Look for the string "with" and copy every line that has it.

'''

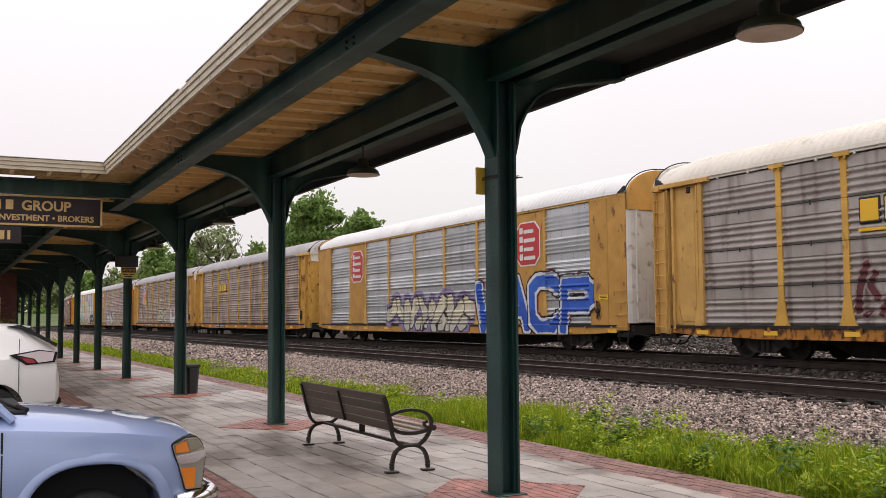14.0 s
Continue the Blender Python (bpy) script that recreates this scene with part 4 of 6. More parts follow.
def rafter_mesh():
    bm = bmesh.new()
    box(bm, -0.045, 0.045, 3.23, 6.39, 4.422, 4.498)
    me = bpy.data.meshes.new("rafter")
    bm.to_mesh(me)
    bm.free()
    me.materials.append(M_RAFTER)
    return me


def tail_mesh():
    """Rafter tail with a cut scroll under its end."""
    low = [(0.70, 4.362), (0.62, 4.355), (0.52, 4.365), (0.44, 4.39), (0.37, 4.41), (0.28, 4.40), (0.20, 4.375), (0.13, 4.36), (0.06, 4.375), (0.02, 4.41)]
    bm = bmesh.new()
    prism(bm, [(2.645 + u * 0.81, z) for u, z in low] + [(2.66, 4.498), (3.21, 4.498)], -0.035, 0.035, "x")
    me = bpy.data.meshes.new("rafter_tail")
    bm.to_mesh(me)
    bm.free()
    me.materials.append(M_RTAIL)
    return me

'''
'''

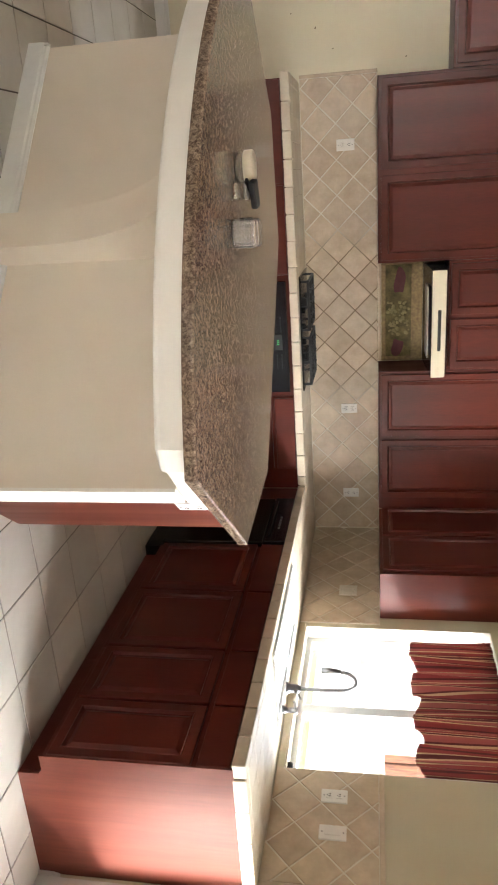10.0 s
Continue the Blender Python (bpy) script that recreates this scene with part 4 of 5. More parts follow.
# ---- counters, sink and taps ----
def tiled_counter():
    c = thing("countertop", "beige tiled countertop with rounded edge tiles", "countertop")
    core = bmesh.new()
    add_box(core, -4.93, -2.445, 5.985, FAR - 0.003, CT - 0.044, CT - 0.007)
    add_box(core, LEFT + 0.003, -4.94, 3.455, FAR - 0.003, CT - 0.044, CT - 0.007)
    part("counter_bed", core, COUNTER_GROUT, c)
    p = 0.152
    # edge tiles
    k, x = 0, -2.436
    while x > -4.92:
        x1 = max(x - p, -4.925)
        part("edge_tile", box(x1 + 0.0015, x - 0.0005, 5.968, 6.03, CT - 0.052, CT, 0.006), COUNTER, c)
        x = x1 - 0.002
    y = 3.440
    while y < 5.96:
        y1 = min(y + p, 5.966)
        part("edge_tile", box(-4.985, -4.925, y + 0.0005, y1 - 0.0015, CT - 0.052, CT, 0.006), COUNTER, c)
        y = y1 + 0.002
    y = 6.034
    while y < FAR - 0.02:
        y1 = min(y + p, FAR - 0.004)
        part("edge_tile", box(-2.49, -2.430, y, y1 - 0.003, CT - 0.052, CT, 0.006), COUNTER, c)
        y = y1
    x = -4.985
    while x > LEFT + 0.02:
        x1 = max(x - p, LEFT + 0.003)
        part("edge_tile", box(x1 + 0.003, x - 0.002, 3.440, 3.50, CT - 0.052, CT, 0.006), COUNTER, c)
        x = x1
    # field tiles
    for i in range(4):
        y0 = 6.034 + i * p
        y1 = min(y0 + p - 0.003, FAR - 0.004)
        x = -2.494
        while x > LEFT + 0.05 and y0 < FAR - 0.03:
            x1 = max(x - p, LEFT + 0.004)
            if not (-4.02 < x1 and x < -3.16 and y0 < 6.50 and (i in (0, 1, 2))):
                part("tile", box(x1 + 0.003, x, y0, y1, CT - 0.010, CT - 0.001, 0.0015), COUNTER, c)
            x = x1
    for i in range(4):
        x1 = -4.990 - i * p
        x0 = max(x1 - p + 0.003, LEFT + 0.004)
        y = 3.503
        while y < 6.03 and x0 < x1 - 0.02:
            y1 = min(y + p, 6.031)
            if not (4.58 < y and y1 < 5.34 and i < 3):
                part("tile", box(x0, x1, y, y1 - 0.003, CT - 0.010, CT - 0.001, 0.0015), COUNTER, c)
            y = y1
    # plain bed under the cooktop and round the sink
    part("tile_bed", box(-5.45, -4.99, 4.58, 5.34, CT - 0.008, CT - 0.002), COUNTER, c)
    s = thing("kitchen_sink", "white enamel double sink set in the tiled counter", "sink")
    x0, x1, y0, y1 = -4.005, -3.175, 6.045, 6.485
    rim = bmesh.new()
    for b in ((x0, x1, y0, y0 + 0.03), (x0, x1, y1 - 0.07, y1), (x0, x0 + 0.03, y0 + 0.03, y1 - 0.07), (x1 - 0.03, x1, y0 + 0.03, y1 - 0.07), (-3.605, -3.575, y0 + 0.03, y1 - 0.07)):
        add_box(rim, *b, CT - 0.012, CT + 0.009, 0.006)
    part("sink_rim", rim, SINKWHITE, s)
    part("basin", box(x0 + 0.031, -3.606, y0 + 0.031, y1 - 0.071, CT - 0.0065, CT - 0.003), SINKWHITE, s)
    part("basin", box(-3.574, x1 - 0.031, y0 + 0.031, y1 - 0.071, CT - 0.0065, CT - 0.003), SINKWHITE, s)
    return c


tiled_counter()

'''

- **CORRECT ANSWER**
Continue the Blender Python (bpy) script that recreates this scene with part 4 of 6. More parts follow.
    """Rafter tail with a cut scroll under its end."""
Continue the Blender Python (bpy) script that recreates this scene with part 4 of 5. More parts follow.
    c = thing("countertop", "beige tiled countertop with rounded edge tiles", "countertop")